Ou pas… Car, de quelque manière qu’on l’exprime, le sentiment que trop d’immigrés arrivent en France est largement majoritaire dans l’opinion, de nombreux sondages l’ont montré ces dernières années. Le bras de fer politico-lexical déclenché par le Parti socialiste est loin d’être gagné d’avance. Peut-être même est-il déjà perdu. Un sondage réalisé par Elabe pour BFMTV ce mercredi montre que 74 % des Français se rangent du côté de François Bayrou. Pas mal pour un Premier ministre qui, quelques jours plus tôt, n’obtenait que 20 à 25 % d’opinions favorables. Ce résultat a de quoi refroidir ceux qui envisageaient de joindre leur voix à celle des socialistes (et pourrait susciter des émules).
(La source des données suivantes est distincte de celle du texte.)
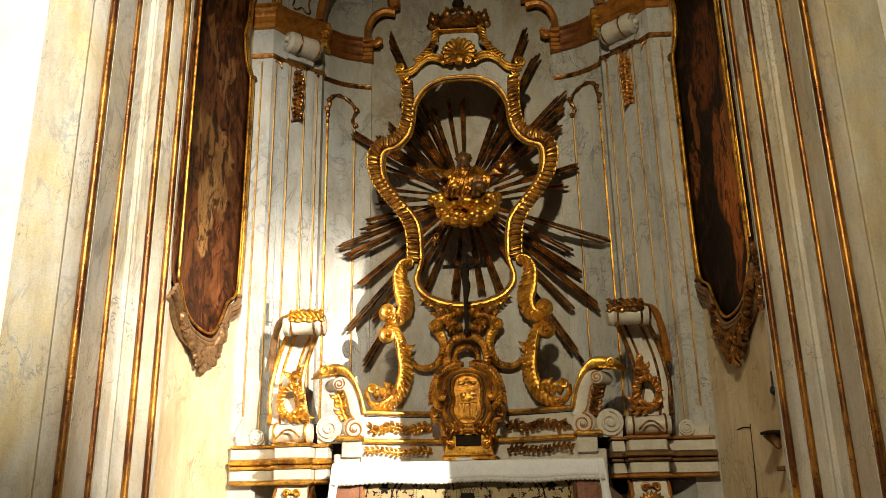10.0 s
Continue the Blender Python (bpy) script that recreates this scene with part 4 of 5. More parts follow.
carved("shell", g, GOLD, retable, "fluted gilt shell", "rib")
g = Geo()
path = spline([(0.40, 6.58, 5.36), (0.30, 6.575, 5.44), (0.235, 6.57, 5.54), (0.215, 6.57, 5.66)], 8)
g.tube(path, [0.030] * len(path), 8)
for i, (p, t) in enumerate(along(path, 0.034)):
    g.blob(p + Vector((0, -0.01, 0)), (0.046, 0.034, 0.014), 0.1, 3, 8, 5, Matrix.Rotation(-math.atan2(t.z, t.x) - radians(48), 3, "Y"))
volute(g, (0.20, 5.685), 0.03, 6.56, 0, 1.3, 1, 0.4)
pairs_carved("rope_scroll", g, GOLD, retable, "twisted gilt rope scroll", "twist")
part("top_cap", Geo().box((0, 6.63, 5.675), (0.46, 0.12, 0.035), bevel=0.012), GOLDDEEP, retable)

# crown
crown = thing("crown", (0, 6.63, 5.69), "carved gilt crown with an orb and small cross on the retable", "crown")
g = Geo().lathe([(0.22, 0), (0.255, 0.02), (0.255, 0.05), (0.21, 0.06), (0.19, 0.08)], (0, 6.68, 5.69), None, 24)
part("rim", g, BRONZE, crown)
g = Geo()
for i in range(16):
    a = 2 * math.pi * i / 16
    c = (0.262 * math.cos(a), 6.68 + 0.12 * math.sin(a), 5.79 + 0.05 * (i % 2))
    g.blob(c, (0.042, 0.035, 0.05), 0.3, 4, 9, 6)
    g.blob((c[0] * 1.05, c[1], c[2] + 0.06), (0.02, 0.02, 0.02), 0, 1, 7, 5)
carved("leaf_ring", g, BRONZE, crown, "tarnished gilt crown leaves", "leaf")
g = Geo()
for i in range(7):
    a = math.pi * i / 6
    g.tube(spline([(0.24 * math.cos(a), 6.68 - 0.1 * math.sin(a), 5.78), (0.16 * math.cos(a), 6.68 - 0.08 * math.sin(a), 5.88), (0.05 * math.cos(a), 6.68 - 0.03 * math.sin(a), 5.945)], 4), 0.022, 6)
part("arches", g, BRONZE, crown)
part("orb", Geo().blob((0, 6.66, 6.0), (0.058, 0.058, 0.055), 0, 1, 14, 9), DARKWOOD, crown, "dark orb")
part("finial_cross", Geo().box((0, 6.66, 6.12), (0.016, 0.016, 0.15), bevel=0.003).box((0, 6.66, 6.14), (0.10, 0.016, 0.016), bevel=0.003), BRONZE, crown)
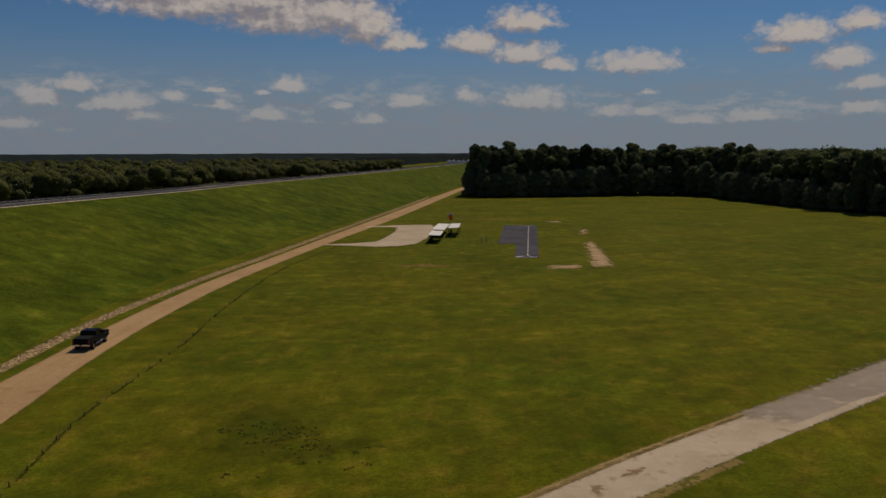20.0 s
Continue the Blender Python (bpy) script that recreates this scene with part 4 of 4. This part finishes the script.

Corrélativement, le débat sur le vocabulaire occulte le débat parlementaire. LFI, qui comptait occuper le centre du jeu en déposant une motion de censure, voit l’attention des médias se détourner vers un autre objet. La députée LFI Alma Dufour tente de la recentrer en déclarant à BFM TV : « Les socialistes s'honorent à considérer la censure, pas que pour une histoire de petite phrase, parce que cette phrase intervient, déjà c'est la phrase de trop, et effectivement c'est une concession de trop faite au Rassemblement national, mais aussi parce que le pays va très mal. »

Si les socialistes votent la censure, ils risquent de donner tout à la fois l’impression de s’incliner devant leur allié et de sanctionner le gouvernement en raison d’un mot validé par les trois quarts des Français. S’ils ne la votent pas, ils descendent d’un cran vers l’insignifiance. Paradoxalement, le Rassemblement national pourrait être tenté, lui, de voter la censure afin de montrer qu’un terme isolé ne suffit pas à combler un fossé politique. Même réduite à un seul mot, une petite phrase peut peser un poids réel et significatif dans la vie politique d’un pays.